11. Take a break to enjoy a simple pleasure that you often multitask—like a cup of flavored coffee, or a favorite snack.
12. Rearrange your furniture. Maybe it’s just me, but I feel a sense of accomplishment when I do this, and I also really enjoy the novelty of creating a space with a different feel.
13. Give your cat a ball of yarn or give your dog a wrapped gift and watch him try to open it. Pets playing = instant smile, at least, for me!
14. Go out and invest in a hula hoop. It’s nearly impossible to stay glum when you get moving like you haven’t since you were a kid. (Alternative option: jump around on a trampoline and just try to not smile!)

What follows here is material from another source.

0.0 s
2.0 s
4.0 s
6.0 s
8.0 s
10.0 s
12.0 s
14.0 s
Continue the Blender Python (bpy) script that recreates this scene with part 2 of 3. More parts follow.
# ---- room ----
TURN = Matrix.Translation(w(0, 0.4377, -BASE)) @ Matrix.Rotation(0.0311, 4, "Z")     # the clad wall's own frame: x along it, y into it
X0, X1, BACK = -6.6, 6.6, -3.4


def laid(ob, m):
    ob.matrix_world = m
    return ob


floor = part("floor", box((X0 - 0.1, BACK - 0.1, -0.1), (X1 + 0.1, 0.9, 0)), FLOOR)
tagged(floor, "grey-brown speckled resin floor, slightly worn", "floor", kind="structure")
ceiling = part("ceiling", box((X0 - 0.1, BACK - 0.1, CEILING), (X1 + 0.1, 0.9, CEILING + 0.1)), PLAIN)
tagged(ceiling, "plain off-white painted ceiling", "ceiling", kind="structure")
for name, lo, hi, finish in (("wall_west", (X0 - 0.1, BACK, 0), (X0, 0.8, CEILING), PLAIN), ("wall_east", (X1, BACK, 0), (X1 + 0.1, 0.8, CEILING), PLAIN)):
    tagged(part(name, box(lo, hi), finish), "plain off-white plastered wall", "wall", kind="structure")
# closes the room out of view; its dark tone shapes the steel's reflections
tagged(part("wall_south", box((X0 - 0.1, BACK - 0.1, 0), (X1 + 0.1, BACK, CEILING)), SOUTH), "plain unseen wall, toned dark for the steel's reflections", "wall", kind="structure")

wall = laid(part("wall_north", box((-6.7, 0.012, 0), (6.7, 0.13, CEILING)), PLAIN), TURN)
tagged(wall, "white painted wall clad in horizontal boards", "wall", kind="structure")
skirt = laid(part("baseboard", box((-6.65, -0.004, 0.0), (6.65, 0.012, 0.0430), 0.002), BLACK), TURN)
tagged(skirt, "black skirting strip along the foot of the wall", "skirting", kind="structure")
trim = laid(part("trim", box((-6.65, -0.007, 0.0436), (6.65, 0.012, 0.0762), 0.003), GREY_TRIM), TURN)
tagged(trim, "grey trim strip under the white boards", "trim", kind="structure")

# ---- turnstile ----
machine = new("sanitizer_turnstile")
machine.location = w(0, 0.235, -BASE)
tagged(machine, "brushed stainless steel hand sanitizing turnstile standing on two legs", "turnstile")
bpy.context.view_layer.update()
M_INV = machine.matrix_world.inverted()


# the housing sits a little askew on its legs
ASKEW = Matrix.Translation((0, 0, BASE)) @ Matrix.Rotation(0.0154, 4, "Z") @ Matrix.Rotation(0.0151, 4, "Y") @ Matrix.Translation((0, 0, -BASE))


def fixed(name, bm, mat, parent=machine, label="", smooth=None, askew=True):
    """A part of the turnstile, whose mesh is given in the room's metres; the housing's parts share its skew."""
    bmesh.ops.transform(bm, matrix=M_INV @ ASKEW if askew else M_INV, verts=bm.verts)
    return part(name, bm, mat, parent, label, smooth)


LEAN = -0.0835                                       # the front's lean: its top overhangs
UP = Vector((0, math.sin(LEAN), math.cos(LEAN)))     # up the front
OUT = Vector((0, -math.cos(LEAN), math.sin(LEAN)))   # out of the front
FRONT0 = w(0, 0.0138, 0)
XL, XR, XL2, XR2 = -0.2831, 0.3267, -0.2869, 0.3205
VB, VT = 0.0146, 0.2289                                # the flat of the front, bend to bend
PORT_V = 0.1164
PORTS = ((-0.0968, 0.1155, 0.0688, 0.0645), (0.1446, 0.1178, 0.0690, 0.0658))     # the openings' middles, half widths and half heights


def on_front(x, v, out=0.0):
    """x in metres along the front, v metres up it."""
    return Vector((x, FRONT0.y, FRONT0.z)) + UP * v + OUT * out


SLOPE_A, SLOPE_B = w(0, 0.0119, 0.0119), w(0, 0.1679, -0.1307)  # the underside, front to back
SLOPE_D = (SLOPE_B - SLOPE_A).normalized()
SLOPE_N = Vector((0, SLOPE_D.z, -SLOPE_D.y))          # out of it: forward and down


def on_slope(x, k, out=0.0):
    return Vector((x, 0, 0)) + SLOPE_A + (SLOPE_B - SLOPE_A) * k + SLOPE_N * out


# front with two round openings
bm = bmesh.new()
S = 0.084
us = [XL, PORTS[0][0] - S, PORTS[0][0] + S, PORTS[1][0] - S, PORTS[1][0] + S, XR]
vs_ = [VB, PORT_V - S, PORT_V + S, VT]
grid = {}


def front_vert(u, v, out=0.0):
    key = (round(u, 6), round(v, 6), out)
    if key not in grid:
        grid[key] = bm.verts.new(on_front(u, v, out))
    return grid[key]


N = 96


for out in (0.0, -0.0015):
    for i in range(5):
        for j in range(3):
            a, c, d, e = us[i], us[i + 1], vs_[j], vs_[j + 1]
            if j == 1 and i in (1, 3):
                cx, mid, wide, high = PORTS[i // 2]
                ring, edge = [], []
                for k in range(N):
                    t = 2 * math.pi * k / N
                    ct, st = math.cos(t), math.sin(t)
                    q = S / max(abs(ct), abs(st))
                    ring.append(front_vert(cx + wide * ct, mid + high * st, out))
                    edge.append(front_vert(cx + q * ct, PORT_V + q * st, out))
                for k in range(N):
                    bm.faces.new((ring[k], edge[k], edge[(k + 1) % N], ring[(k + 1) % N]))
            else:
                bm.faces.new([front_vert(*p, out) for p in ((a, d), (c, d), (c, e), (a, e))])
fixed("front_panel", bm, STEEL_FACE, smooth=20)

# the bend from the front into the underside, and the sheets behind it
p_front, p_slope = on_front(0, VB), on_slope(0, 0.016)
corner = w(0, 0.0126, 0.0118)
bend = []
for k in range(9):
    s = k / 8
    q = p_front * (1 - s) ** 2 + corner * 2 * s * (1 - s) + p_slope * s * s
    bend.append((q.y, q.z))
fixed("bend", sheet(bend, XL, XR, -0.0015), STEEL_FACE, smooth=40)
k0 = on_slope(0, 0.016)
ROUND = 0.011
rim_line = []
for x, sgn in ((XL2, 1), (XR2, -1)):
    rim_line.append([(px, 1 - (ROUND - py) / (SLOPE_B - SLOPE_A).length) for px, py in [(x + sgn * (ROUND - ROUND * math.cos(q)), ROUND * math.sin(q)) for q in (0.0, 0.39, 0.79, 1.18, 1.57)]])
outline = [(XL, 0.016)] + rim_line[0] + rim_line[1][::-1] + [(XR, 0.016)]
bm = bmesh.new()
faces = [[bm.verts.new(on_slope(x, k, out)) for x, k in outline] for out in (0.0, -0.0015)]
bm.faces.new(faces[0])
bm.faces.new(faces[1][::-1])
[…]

15. For the ladies: paint your toe nails a bright color that you wouldn’t usually pick.
16. Ask a child in your life to do your hair. Seeing yourself with massive 80s bangs (ladies) or a Mohawk-inspired look (men) is sure to get you laughing!

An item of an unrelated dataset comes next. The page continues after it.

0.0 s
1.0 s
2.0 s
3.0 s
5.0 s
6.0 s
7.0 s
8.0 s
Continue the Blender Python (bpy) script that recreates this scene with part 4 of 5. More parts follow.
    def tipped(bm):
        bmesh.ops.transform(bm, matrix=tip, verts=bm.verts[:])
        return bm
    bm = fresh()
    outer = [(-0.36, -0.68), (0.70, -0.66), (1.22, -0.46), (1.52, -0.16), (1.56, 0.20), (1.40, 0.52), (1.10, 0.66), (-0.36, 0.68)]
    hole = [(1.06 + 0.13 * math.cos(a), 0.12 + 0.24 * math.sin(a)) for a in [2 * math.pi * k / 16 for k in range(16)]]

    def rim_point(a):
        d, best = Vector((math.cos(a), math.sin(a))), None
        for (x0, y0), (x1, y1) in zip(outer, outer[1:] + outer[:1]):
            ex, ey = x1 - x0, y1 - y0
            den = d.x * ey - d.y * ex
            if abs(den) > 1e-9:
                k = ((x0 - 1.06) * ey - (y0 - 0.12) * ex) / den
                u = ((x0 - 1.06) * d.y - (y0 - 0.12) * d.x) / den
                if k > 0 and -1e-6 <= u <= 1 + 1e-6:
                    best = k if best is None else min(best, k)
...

17. Blast your favorite music and dance around with absolutely no regard for rhythm or appearance.
18. Bake something that has a silly face on it. Really—this is a valid suggestion!
19. Eat food that requires you to use your hands, and get messy—and then really get messy. Get rib sauce all over your face and just go with it.
20. Make some type of arts and crafts project, just like you would have as a kid, with plans to give it to someone else. (Two-part smile: when you see the ridiculous thing you made, and when you see your friend’s face after receiving it).
21. Make a snack you loved as a kid. Maybe it’s peanut butter and banana sandwiches, or a sundae with gummy bears on it.
22. Watch a movie or cartoon from your childhood. (Smurfs always do it for me, especially when I remember how my mother called them devil worshipers because Papa Smurf did magic.)
23. Write a hand-written letter to someone you love, using different colored pens.
24. Look at pictures from your childhood. I can’t help but smile when I see the ridiculously thick bangs my mother gave me (translate: the front of a mullet).
25. Pop in the video/DVD from your child’s last recital—or your childhood recital.